Provided data:

=======

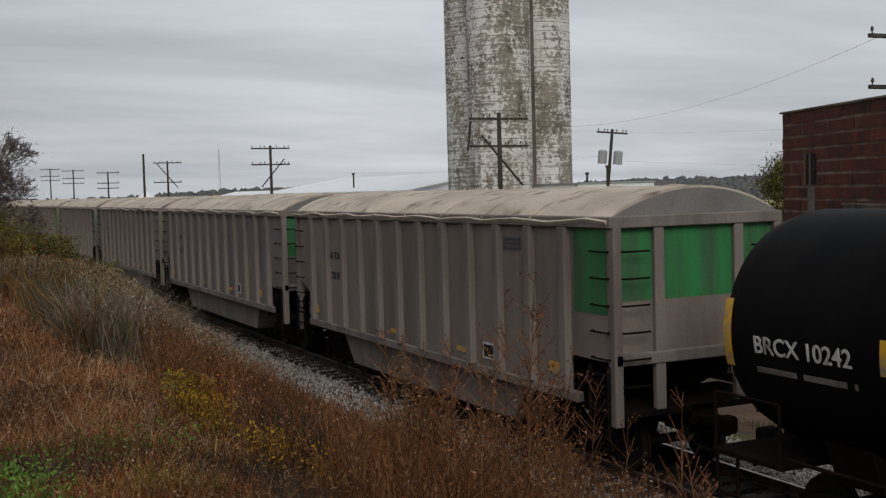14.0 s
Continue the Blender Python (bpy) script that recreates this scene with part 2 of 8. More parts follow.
def side_frame_mesh():
    s = Shape()
    s.prism([(-1.12, 0.36), (-1.12, 0.62), (-0.6, 0.72), (0.6, 0.72), (1.12, 0.62), (1.12, 0.36), (0.95, 0.55), (0.7, 0.50), (0.45, 0.26), (-0.45, 0.26), (-0.7, 0.50), (-0.95, 0.55)], -0.06, 0.06)
    for k in (-1, 1):
        s.cyl((k * 0.89, -0.12, 0.42), (k * 0.89, 0.05, 0.42), 0.13, 12)
    for x in (-0.2, 0, 0.2):
        s.cyl((x, 0, 0.27), (x, 0, 0.60), 0.075, 8)
    return s.mesh("side_frame", M["frame"])


def truck_mesh():
    s = Shape()
    s.box(-0.18, 0.18, -1.05, 1.05, 0.50, 0.74, 0.03)
    s.box(-0.55, 0.55, -0.06, 0.06, 0.35, 0.45)
    s.cyl((0, 0, 0.7), (0, 0, 0.86), 0.2, 12)
    return s.mesh("truck", M["frame"])


WHEELS, SIDE_FRAME, TRUCK = wheelset_mesh(), side_frame_mesh(), truck_mesh()


def truck(car, x, mid):
    t = piece("truck", TRUCK, car, x, 0, 0)
    for k in (-1, 1):
        piece("side_frame", SIDE_FRAME, t, 0, k * 0.98, 0)
        w = piece("wheelset", WHEELS, t, k * 0.89, 0, 0.42)
        TURNERS.append((w, mid + x))
    return t


def coupler(car, x, s):
    c = Shape()
    c.box(x - 0.1 * s, x + 0.45 * s, -0.09, 0.09, 0.80, 0.95, 0.02)
    c.box(x + 0.40 * s, x + 0.66 * s, -0.16, 0.16, 0.74, 1.0, 0.04)
    part("coupler", c, M["frame"], car)
    h = Shape()
    h.rod([(x + 0.1 * s, -0.45, 0.85), (x + 0.3 * s, -0.40, 0.6), (x + 0.55 * s, -0.25, 0.5), (x + 0.7 * s, -0.1, 0.62)], 0.03)
    part("air_hose", h, M["frame"], car)


def ladder(car, pts_a, pts_b, rungs, material, name="ladder", r=0.022):
    """Two stiles and the rungs between them."""
    s = Shape()
    a0, a1, b0, b1 = map(Vector, (*pts_a, *pts_b))
    s.cyl(a0, a1, r * 1.4, 6).cyl(b0, b1, r * 1.4, 6)
    for i in range(rungs):
        k = (i + 0.5) / rungs
        s.cyl(a0.lerp(a1, k), b0.lerp(b1, k), r, 6)
    return part(name, s, material, car)


def car_base(name, label, rear, front, category="freight car", group="cars of the freight train"):
    mid = (rear + front) / 2
    car = thing(name, label, category, group)
    MOVERS.append((car, mid))
    return car, (front - rear) / 2, mid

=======

All the material shown above is to be copied exactly, with no pictures carried over.

Result of the task:
14.0 s
Continue the Blender Python (bpy) script that recreates this scene with part 2 of 8. More parts follow.
def side_frame_mesh():
    s = Shape()
    s.prism([(-1.12, 0.36), (-1.12, 0.62), (-0.6, 0.72), (0.6, 0.72), (1.12, 0.62), (1.12, 0.36), (0.95, 0.55), (0.7, 0.50), (0.45, 0.26), (-0.45, 0.26), (-0.7, 0.50), (-0.95, 0.55)], -0.06, 0.06)
    for k in (-1, 1):
        s.cyl((k * 0.89, -0.12, 0.42), (k * 0.89, 0.05, 0.42), 0.13, 12)
    for x in (-0.2, 0, 0.2):
        s.cyl((x, 0, 0.27), (x, 0, 0.60), 0.075, 8)
    return s.mesh("side_frame", M["frame"])


def truck_mesh():
    s = Shape()
    s.box(-0.18, 0.18, -1.05, 1.05, 0.50, 0.74, 0.03)
    s.box(-0.55, 0.55, -0.06, 0.06, 0.35, 0.45)
    s.cyl((0, 0, 0.7), (0, 0, 0.86), 0.2, 12)
    return s.mesh("truck", M["frame"])


WHEELS, SIDE_FRAME, TRUCK = wheelset_mesh(), side_frame_mesh(), truck_mesh()


def truck(car, x, mid):
    t = piece("truck", TRUCK, car, x, 0, 0)
    for k in (-1, 1):
        piece("side_frame", SIDE_FRAME, t, 0, k * 0.98, 0)
        w = piece("wheelset", WHEELS, t, k * 0.89, 0, 0.42)
        TURNERS.append((w, mid + x))
    return t


def coupler(car, x, s):
    c = Shape()
    c.box(x - 0.1 * s, x + 0.45 * s, -0.09, 0.09, 0.80, 0.95, 0.02)
    c.box(x + 0.40 * s, x + 0.66 * s, -0.16, 0.16, 0.74, 1.0, 0.04)
    part("coupler", c, M["frame"], car)
    h = Shape()
    h.rod([(x + 0.1 * s, -0.45, 0.85), (x + 0.3 * s, -0.40, 0.6), (x + 0.55 * s, -0.25, 0.5), (x + 0.7 * s, -0.1, 0.62)], 0.03)
    part("air_hose", h, M["frame"], car)


def ladder(car, pts_a, pts_b, rungs, material, name="ladder", r=0.022):
    """Two stiles and the rungs between them."""
    s = Shape()
    a0, a1, b0, b1 = map(Vector, (*pts_a, *pts_b))
    s.cyl(a0, a1, r * 1.4, 6).cyl(b0, b1, r * 1.4, 6)
    for i in range(rungs):
        k = (i + 0.5) / rungs
        s.cyl(a0.lerp(a1, k), b0.lerp(b1, k), r, 6)
    return part(name, s, material, car)


def car_base(name, label, rear, front, category="freight car", group="cars of the freight train"):
    mid = (rear + front) / 2
    car = thing(name, label, category, group)
    MOVERS.append((car, mid))
    return car, (front - rear) / 2, mid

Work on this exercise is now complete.